▸ **Data extract**
--
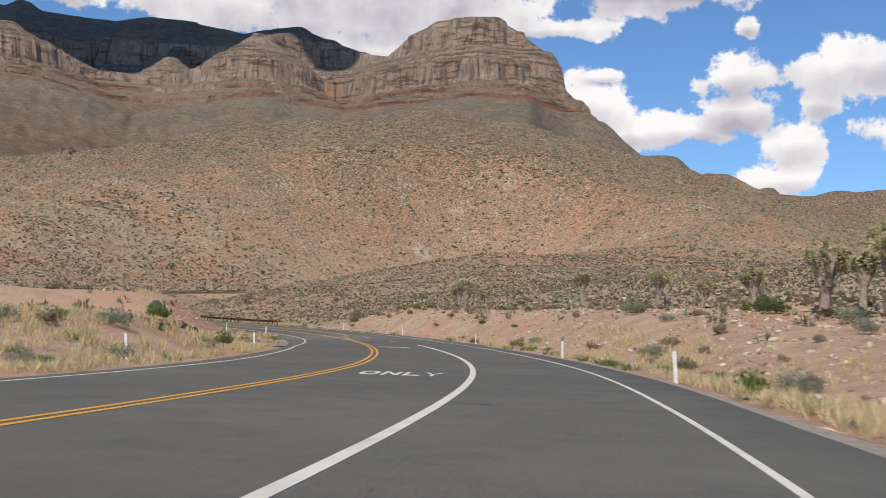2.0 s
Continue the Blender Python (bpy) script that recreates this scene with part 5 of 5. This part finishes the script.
# straw grass along the verges
def grass_patch(seed, n, s0, s1, d0, d1, tall):
    rng = np.random.default_rng(seed)
    s, d = rng.uniform(s0, s1, n), d0 + (d1 - d0) * rng.uniform(0, 1, n) ** 1.3
    ok = fbm(s, d * 2, 6, 3, seed) > 0.0
    p = road(s[ok], d[ok])
    z = land_z(p[:, 0], p[:, 1])
    c = np.stack([p[:, 0], p[:, 1], z - 0.02], 1)
    c = c + rng.normal(0, 0.05, c.shape) * np.array([1, 1, 0])
    return blades(rng, c, np.tile((0, 0, 1.0), (len(c), 1)), 14, tall, 0.016, 0.30, 0.05)


pieces = [grass_patch(1, 4400, 62, 196, 1.9, 7.5, 0.42), grass_patch(2, 450, 196, 300, 2.4, 5.0, 0.34), grass_patch(9, 420, 130, 262, 5.0, 16.0, 0.42), grass_patch(10, 900, 325, 440, 1.75, 2.9, 0.42), grass_patch(11, 2200, 300, 480, 3.0, 22.0, 0.40), grass_patch(3, 4200, 95, 180, -13.0, -24, 0.42), grass_patch(4, 2400, 205, 322, -13.0, -24, 0.45), grass_patch(12, 1600, 140, 182, -15.0, -28, 0.45),
          grass_patch(5, 3200, 280, 480, 1.7, 8.0, 0.5), grass_patch(6, 1500, 313, 480, -14.0, -18, 0.5), grass_patch(7, 700, 455, 540, 2.5, 11, 0.45), grass_patch(8, 900, 262, 290, 4.0, 9.0, 0.55)]
tagged(new("grass", fast_mesh("grass", *gather(pieces), STRAW)), "dry straw-coloured roadside grass", "grass", kind="stuff")
pieces = []
rng = np.random.default_rng(77)
for k in range(110):
    s = rng.uniform(66, 300)
    d = rng.uniform(2.0, 4.5) if rng.random() < 0.55 else rng.uniform(-17, -13.2)
    p = road(float(s), float(d))
    c = np.stack([p[0] + rng.normal(0, 0.22, 10), p[1] + rng.normal(0, 0.22, 10), np.full(10, float(land_z(p[0], p[1])) - 0.02)], 1)
    pieces.append(blades(rng, c, np.tile((0, 0, 0.9), (10, 1)), 16, 0.33, 0.016, 0.5))
tagged(new("weeds", fast_mesh("weeds", *gather(pieces), GREEN_LEAF)), "small green weeds in the verge", "weeds", kind="stuff")

# loose stones
x, y, s, d, rng = scatter(103, 9000, -345, 60, -60, 480, lambda x, y, s, d, r: clear(d, 0.8) & (np.abs(d + 5) < 34))
size = 0.03 + 0.22 * rng.random(len(x)) ** 5
n = 7500
sb = np.r_[rng.uniform(120, 264, n), rng.uniform(205, 290, n // 2), rng.uniform(300, 470, n // 3)]
db = np.r_[2.6 + 15 * rng.random(n) ** 0.9, -14.2 - 13 * rng.random(n // 2), 3.0 + 20 * rng.random(n // 3)]
q = road(sb, db)
x, y, size = np.r_[x, q[:, 0]], np.r_[y, q[:, 1]], np.r_[size, 0.025 + 0.15 * rng.random(len(sb)) ** 4]
tagged(new("stones", fast_mesh("stones", *lumps(rng, x, y, land_z(x, y) + 0.1 * size, size, 0.65), STONE)), "pale and rusty loose stones", "stones", kind="stuff")
x, y, s, d, rng = scatter(104, 9000, -760, 100, 330, 1000, lambda x, y, s, d, r: clear(d, 30) & (fbm(x, y, 80, 3, 29) > 0.12))
z = land(x[:, None], y[:, None])[0][:, 0]
size = 0.15 + 0.55 * rng.random(len(x)) ** 4
tagged(new("boulders", fast_mesh("boulders", *lumps(rng, x, y, z + 0.1 * size, size, 0.6), STONE)), "pale boulders scattered on the hillside", "boulders", kind="stuff")
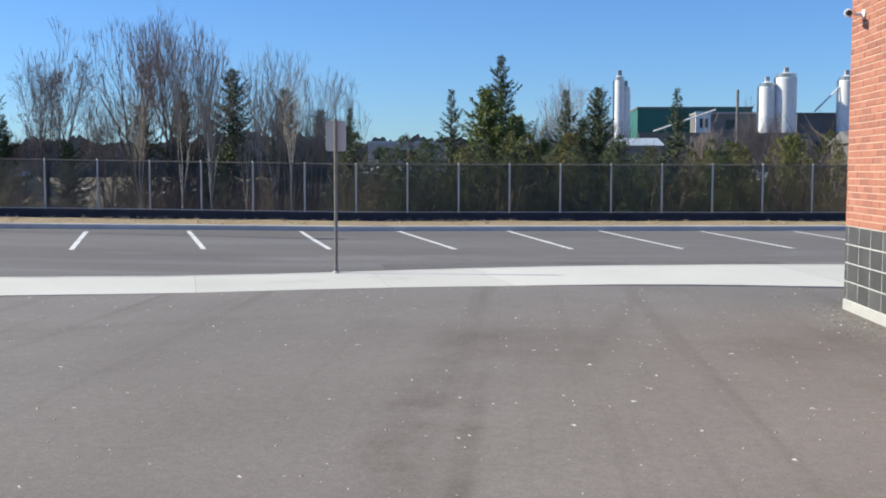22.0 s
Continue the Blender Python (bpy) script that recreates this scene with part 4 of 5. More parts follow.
--
▸ **Written request**
Copy every line above that holds the word "script".

▸ **Answer in full**
Continue the Blender Python (bpy) script that recreates this scene with part 5 of 5. This part finishes the script.
Continue the Blender Python (bpy) script that recreates this scene with part 4 of 5. More parts follow.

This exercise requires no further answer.